### EXERCISE REQUIREMENTS
Give back, unchanged, the line with "what is given", the line with "made[o].parent = made.get(o.parent, o.parent)", and every line between them, and no other line.

### STORED DATA
________________________

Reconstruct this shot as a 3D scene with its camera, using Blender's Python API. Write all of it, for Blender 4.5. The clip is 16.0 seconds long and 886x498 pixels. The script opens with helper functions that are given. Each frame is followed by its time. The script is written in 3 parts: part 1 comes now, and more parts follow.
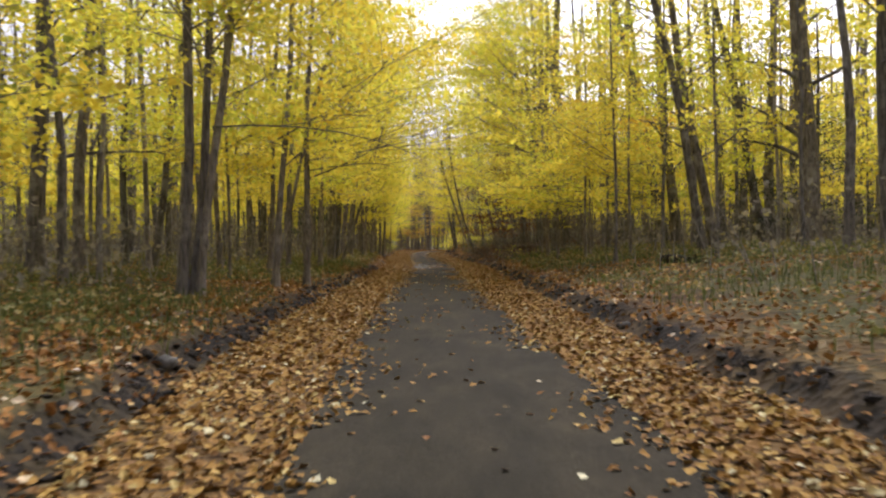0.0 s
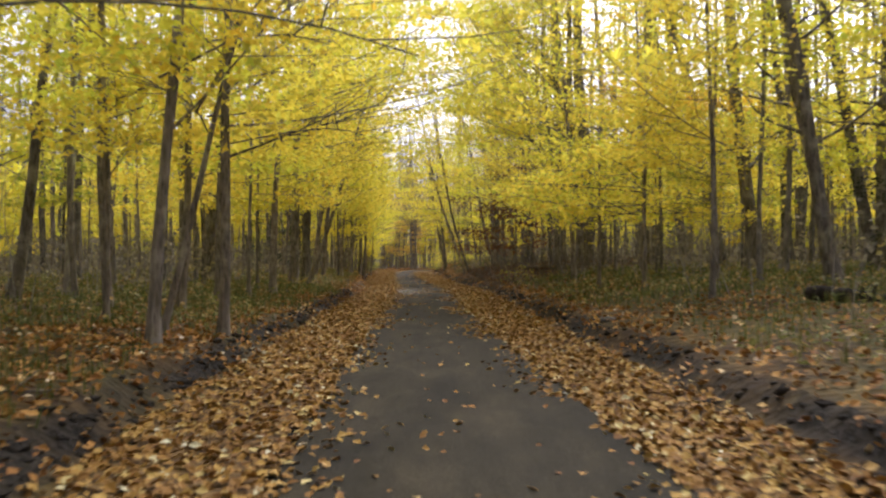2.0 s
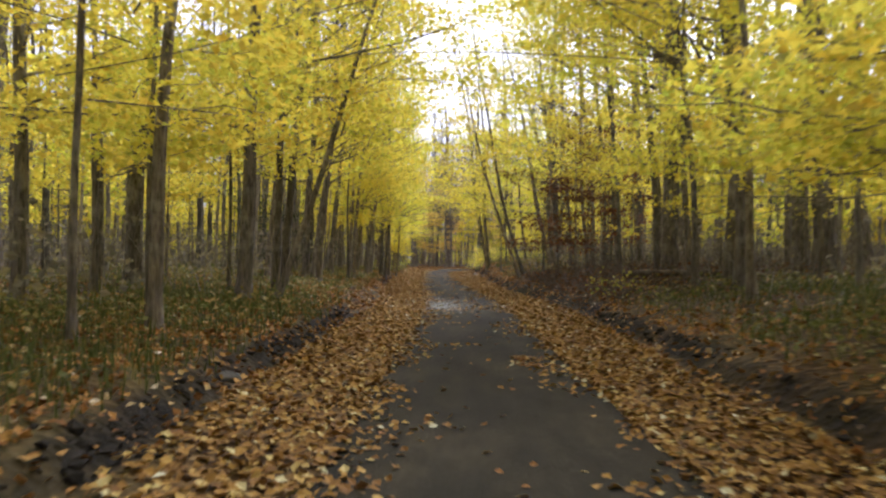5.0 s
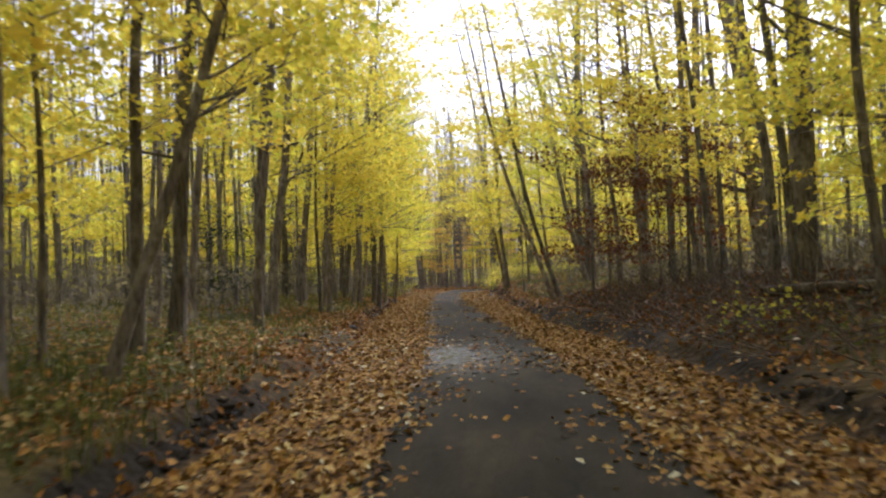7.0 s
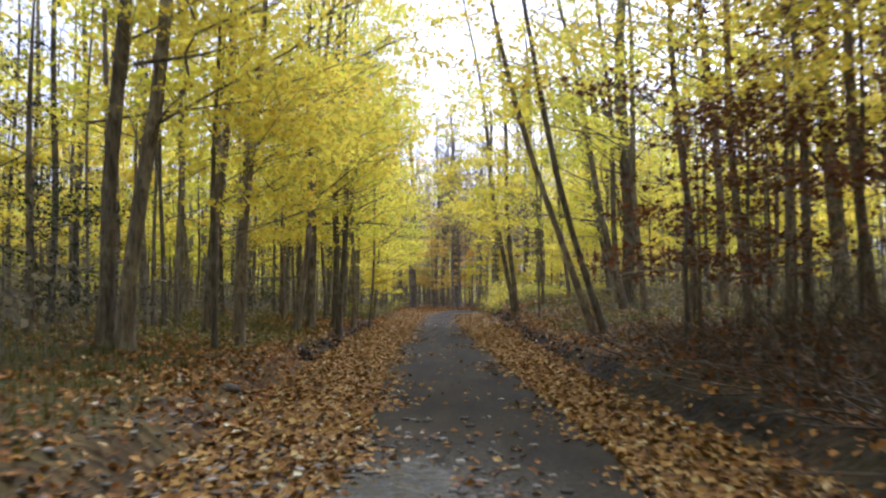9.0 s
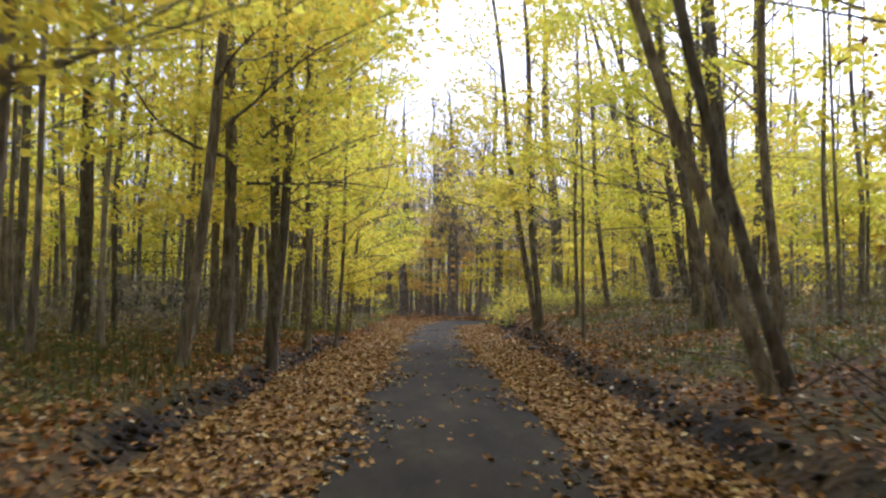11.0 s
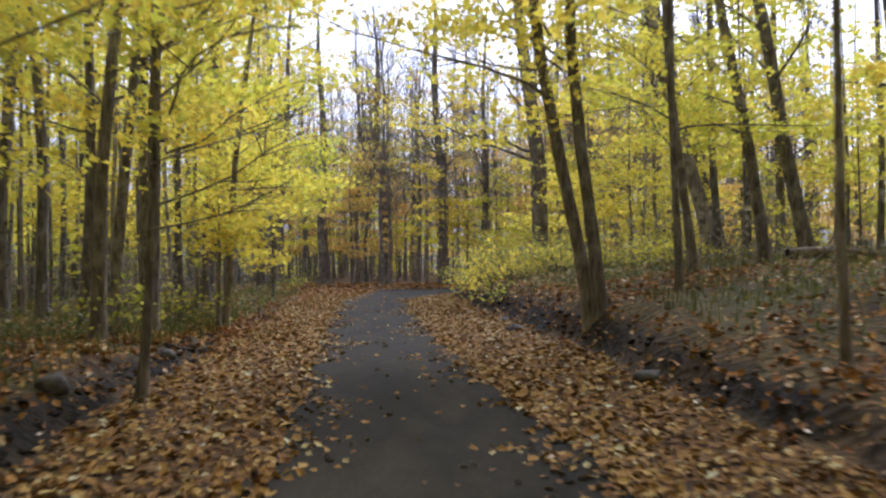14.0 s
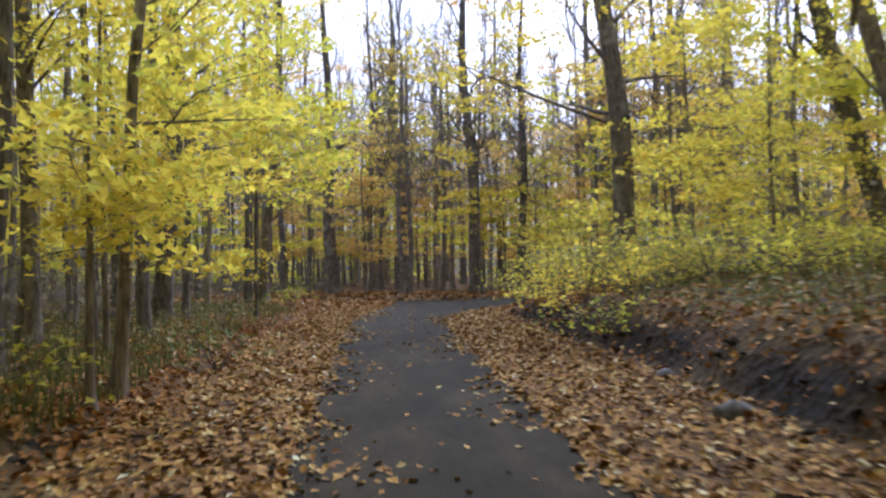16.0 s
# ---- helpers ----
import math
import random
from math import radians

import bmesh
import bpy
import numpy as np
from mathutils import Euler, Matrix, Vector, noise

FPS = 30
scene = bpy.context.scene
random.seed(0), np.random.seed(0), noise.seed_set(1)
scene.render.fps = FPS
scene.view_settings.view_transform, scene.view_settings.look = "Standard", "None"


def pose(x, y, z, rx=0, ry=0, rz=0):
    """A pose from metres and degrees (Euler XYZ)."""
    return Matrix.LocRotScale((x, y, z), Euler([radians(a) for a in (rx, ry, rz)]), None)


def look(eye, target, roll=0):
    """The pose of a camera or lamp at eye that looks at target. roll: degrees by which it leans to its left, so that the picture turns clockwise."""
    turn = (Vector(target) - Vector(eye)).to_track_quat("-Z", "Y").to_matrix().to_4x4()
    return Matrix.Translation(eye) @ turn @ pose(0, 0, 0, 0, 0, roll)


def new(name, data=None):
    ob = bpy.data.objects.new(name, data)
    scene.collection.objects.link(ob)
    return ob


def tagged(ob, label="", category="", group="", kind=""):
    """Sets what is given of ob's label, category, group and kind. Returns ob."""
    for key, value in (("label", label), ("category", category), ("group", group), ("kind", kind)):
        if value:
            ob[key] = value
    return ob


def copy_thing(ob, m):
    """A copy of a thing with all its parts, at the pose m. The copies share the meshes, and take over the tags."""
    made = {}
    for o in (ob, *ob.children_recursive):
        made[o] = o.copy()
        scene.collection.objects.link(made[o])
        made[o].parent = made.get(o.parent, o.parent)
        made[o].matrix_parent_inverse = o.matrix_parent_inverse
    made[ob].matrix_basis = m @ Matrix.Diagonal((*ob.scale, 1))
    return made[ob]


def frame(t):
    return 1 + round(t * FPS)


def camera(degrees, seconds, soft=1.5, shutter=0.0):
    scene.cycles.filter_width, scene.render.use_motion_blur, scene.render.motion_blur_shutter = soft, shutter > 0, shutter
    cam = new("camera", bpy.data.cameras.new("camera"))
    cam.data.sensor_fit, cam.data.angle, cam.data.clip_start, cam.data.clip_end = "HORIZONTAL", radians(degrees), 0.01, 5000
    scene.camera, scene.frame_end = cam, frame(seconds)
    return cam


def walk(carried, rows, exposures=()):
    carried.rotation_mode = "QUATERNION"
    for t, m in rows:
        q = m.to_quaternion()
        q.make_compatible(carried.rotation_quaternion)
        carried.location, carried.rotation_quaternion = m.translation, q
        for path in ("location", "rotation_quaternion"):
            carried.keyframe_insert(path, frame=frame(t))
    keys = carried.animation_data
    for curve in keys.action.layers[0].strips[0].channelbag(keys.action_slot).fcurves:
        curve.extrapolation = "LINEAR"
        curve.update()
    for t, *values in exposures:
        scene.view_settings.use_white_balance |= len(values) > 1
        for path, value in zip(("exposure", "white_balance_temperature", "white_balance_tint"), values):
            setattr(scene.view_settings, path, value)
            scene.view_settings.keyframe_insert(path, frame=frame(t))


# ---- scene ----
cam = camera(50.0, 16.0, soft=2.3, shutter=0.45)
PATH = [
    (0.0, look((0.004, -0.105, 1.423), (-0.022, 9.894, 1.327), -0.74)),
    (0.5, look((-0.110, 2.139, 1.430), (0.021, 12.138, 1.371), -1.03)),
    (1.0, look((-0.253, 4.585, 1.447), (-0.006, 14.579, 1.649), -0.17)),
    (1.5, look((-0.285, 6.624, 1.455), (-0.301, 16.624, 1.548), -1.62)),
    (2.0, look((-0.355, 9.010, 1.454), (-0.212, 19.009, 1.545), -0.35)),
    (2.5, look((-0.477, 11.246, 1.430), (-0.510, 21.245, 1.555), -0.46)),
    (3.0, look((-0.559, 13.642, 1.433), (-0.478, 23.633, 1.852), 3.67)),
    (3.5, look((-0.607, 15.792, 1.409), (-0.463, 25.786, 1.724), 1.80)),
    (4.0, look((-0.641, 18.118, 1.444), (-0.506, 28.115, 1.650), 1.83)),
    (4.5, look((-0.691, 20.514, 1.445), (-0.817, 30.512, 1.603), 2.07)),
    (5.0, look((-0.717, 22.904, 1.460), (-0.930, 32.901, 1.521), 0.54)),
    (5.2, look((-0.728, 23.924, 1.445), (-1.041, 33.919, 1.469), -0.75)),
    (7.3, look((-0.843, 35.032, 1.453), (-1.103, 45.025, 1.736), -2.51)),
    (7.5, look((-0.827, 36.114, 1.477), (-0.923, 46.112, 1.661), -2.27)),
    (8.0, look((-0.792, 38.926, 1.452), (-1.214, 48.915, 1.654), 0.86)),
    (8.5, look((-0.791, 41.561, 1.439), (-1.102, 51.550, 1.778), -1.33)),
    (9.0, look((-0.843, 44.480, 1.435), (-1.160, 54.465, 1.892), -0.16)),
    (9.5, look((-0.951, 47.147, 1.405), (-1.383, 57.133, 1.705), 0.53)),
    (9.7, look((-0.967, 48.308, 1.380), (-1.271, 58.298, 1.727), 1.07)),
    (11.8, look((-1.608, 59.338, 1.465), (-1.879, 69.320, 2.001), 0.57)),
    (12.0, look((-1.663, 60.386, 1.445), (-1.999, 70.374, 1.799), 0.73)),
    (12.5, look((-1.795, 62.883, 1.435), (-1.748, 72.876, 1.799), -1.06)),
    (13.0, look((-1.957, 65.399, 1.472), (-1.629, 75.393, 1.554), -0.34)),
    (13.5, look((-2.118, 67.893, 1.447), (-1.728, 77.884, 1.592), -1.35)),
    (14.0, look((-2.279, 70.534, 1.417), (-1.700, 80.516, 1.547), -0.78)),
    (14.5, look((-2.447, 73.121, 1.412), (-1.788, 83.099, 1.367), -0.91)),
    (15.0, look((-2.584, 75.606, 1.426), (-2.084, 85.591, 1.648), -2.26)),
    (15.5, look((-2.655, 78.010, 1.428), (-1.993, 87.986, 1.580), -1.53)),
    (16.0, look((-2.705, 80.428, 1.413), (-2.249, 90.417, 1.587), -1.28)),
]

walk(cam, PATH, exposures=((0, 0.44, 6050, 21), (1, 0.6, 6000, 21), (3.5, 0.6, 5930, 21), (5, 0.68, 5600, 22), (8, 0.58, 5480, 22), (9, 0.62, 5200, 22), (12, 0.42, 5300, 24), (16, 0.36, 5080, 24)))

# ---- sky and sun: an overcast autumn day ----
SUN_EL, SUN_AZ = radians(48), radians(20)
world = bpy.data.worlds.new("overcast_sky")
scene.world = world
world.use_nodes = True
wn, wl = world.node_tree.nodes, world.node_tree.links
sky = wn.new("ShaderNodeTexSky")
sky.sky_type = "NISHITA"
sky.sun_disc = False
sky.sun_elevation, sky.sun_rotation = SUN_EL, SUN_AZ
sky.air_density, sky.dust_density, sky.ozone_density = 1.0, 6.0, 1.0
grey = wn.new("ShaderNodeHueSaturation")
grey.inputs["Saturation"].default_value = 0.12
grey.inputs["Value"].default_value = 1.0
wl.new(sky.outputs[0], grey.inputs["Color"])
wl.new(grey.outputs[0], wn["Background"].inputs[0])
wn["Background"].inputs[1].default_value = 0.15
sun_data = bpy.data.lights.new("sun", "SUN")
sun_data.energy, sun_data.angle, sun_data.color = 1.45, radians(30), (1.0, 0.96, 0.9)
sun = new("sun", sun_data)
sun.matrix_world = look((30 * math.sin(SUN_AZ), 30 * math.cos(SUN_AZ), 40), (0, 0, 40 - 30 * math.tan(SUN_EL)))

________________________

### SOLUTION TO THIS PROBLEM
    """Sets what is given of ob's label, category, group and kind. Returns ob."""
    for key, value in (("label", label), ("category", category), ("group", group), ("kind", kind)):
        if value:
            ob[key] = value
    return ob


def copy_thing(ob, m):
    """A copy of a thing with all its parts, at the pose m. The copies share the meshes, and take over the tags."""
    made = {}
    for o in (ob, *ob.children_recursive):
        made[o] = o.copy()
        scene.collection.objects.link(made[o])
        made[o].parent = made.get(o.parent, o.parent)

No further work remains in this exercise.